A situação se agrava com os incentivos do Governo Federal para que empresas privadas absorvam a gestão prisional e a transformem em um mercado lucrativo. Os contratos firmados com a iniciativa privada parecem querer favorecer o encarceramento em massa, com a aposição de cláusulas contratuais que exigem taxas mínimas de lotação das unidades prisionais, aliadas à remuneração da empresa por cada pessoa encarcerada, com a submissão dos corpos negros a trabalhos forçados e aumento das margens de lucro com a precarização ainda maior do sistema prisional“, avaliam as entidades.

Não é preciso nenhum exercício de futurologia para prever o que vai acontecer ao o governo permitir que empresas e grupos privados captem recursos públicos, e no mercado financeiro através de “debêntures incentivadas”, com isenções de impostos, para a construção e gestão de presídios. E com o Governo Federal como fiador de estados e municípios. E mais ainda, com o repasse de recursos às empresas “por cabeça”. Quanto mais presos, mais dinheiro, e ainda tendo a possibilidade de explorar o trabalho dos encarcerados. Um verdadeiro sistema de ganha-ganha, sem qualquer risco, a não ser para milhões de jovens negros da periferia que serão transformados em verdadeiras commodities para o lucro privado.

Fórmula para a tragédia

A Pastoral Carcerária desmonta a falácia de que a privatização dos presídios reduz os custos. Segundo levantamento realizado em 2014, cada preso custava, em média, R$ 1,8 mil mensais aos cofres públicos, sendo que a média dos custos das mais de 30 unidades prisionais privatizadas no país (sob o modelo de concessão ou cogestão), chega a R$ 4 mil, indo a R$ 5,3 mil em algumas unidades.

Além do superfaturamento, presídios privatizados são palcos de barbárie e violência, como o Complexo Penitenciário Anísio Jobim (Compaj), no Amazonas, que foi parar nas páginas dos jornais durante as rebeliões que deixaram, em 2017, 56 mortos, e em 2019, 55 mortos. Essas tragédias foram precedidas de inúmeras denúncias de maus tratos e torturas. Ou o conhecido Presídio de Pedrinhas, no Maranhão, com diversas áreas sob gestão privada e mais de 60 mortes entre 2013 e 2014.

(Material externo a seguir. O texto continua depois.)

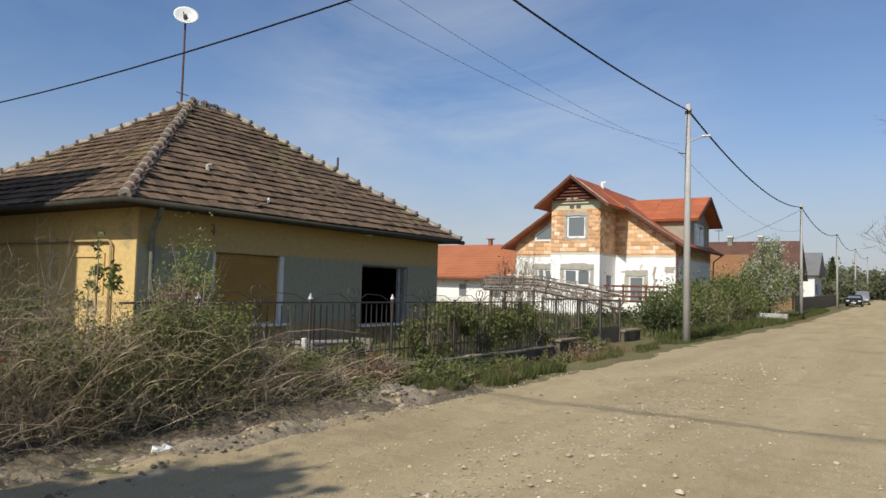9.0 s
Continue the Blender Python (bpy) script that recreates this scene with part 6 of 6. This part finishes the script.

As más condições dos presídios privados também se estendem aos agentes prisionais, como comprova a nota técnica. “O Relatório Anual do Mecanismo Nacional de Prevenção e Combate à Tortura de 2015 e 2016 trouxe a análise de quatro unidades prisionais do Amazonas, uma do Maranhão e outra de Santa Catarina, todas sob gestão privada, nas quais a maior parte dos agentes de segurança eram terceirizados. Tal relatório elencou elementos em comum entre os agentes terceirizados de tais estabelecimentos, como a ausência de plano de carreira, processos de formação deficitários, remunerações baixas (em média, de R$ 1.700,00) e alta rotatividade“, elenca. Uma superexploração aliada à precarização e falta de segurança.

Não às privatizações dos presídios e o encarceramento em massa

A população carcerária no Brasil sofreu uma verdadeira explosão durante os governos do PT. Segundo o “Mapa do encarceramento: os jovens no Brasil”, o número de presos aumentou 74% entre 2005 e 2012. Boa parte disso é reflexo da Lei de Drogas, de 2006, sancionada por Lula e que coloca na mão da polícia e do juiz o critério para se diferenciar usuário de traficante. Resultado: branco de classe média é caracterizado como usuário, e preto da periferia de traficante, mesmo se pego com porções mínimas de drogas.

Agora, ao invés de revogar esse absurdo, o governo do PT, atendendo aos interesses das empresas privadas, quer aprofundar ainda mais o encarceramento em massa, transformando essa tragédia social num mercado lucrativo às custas da liberdade e das vidas de jovens negros e pobres.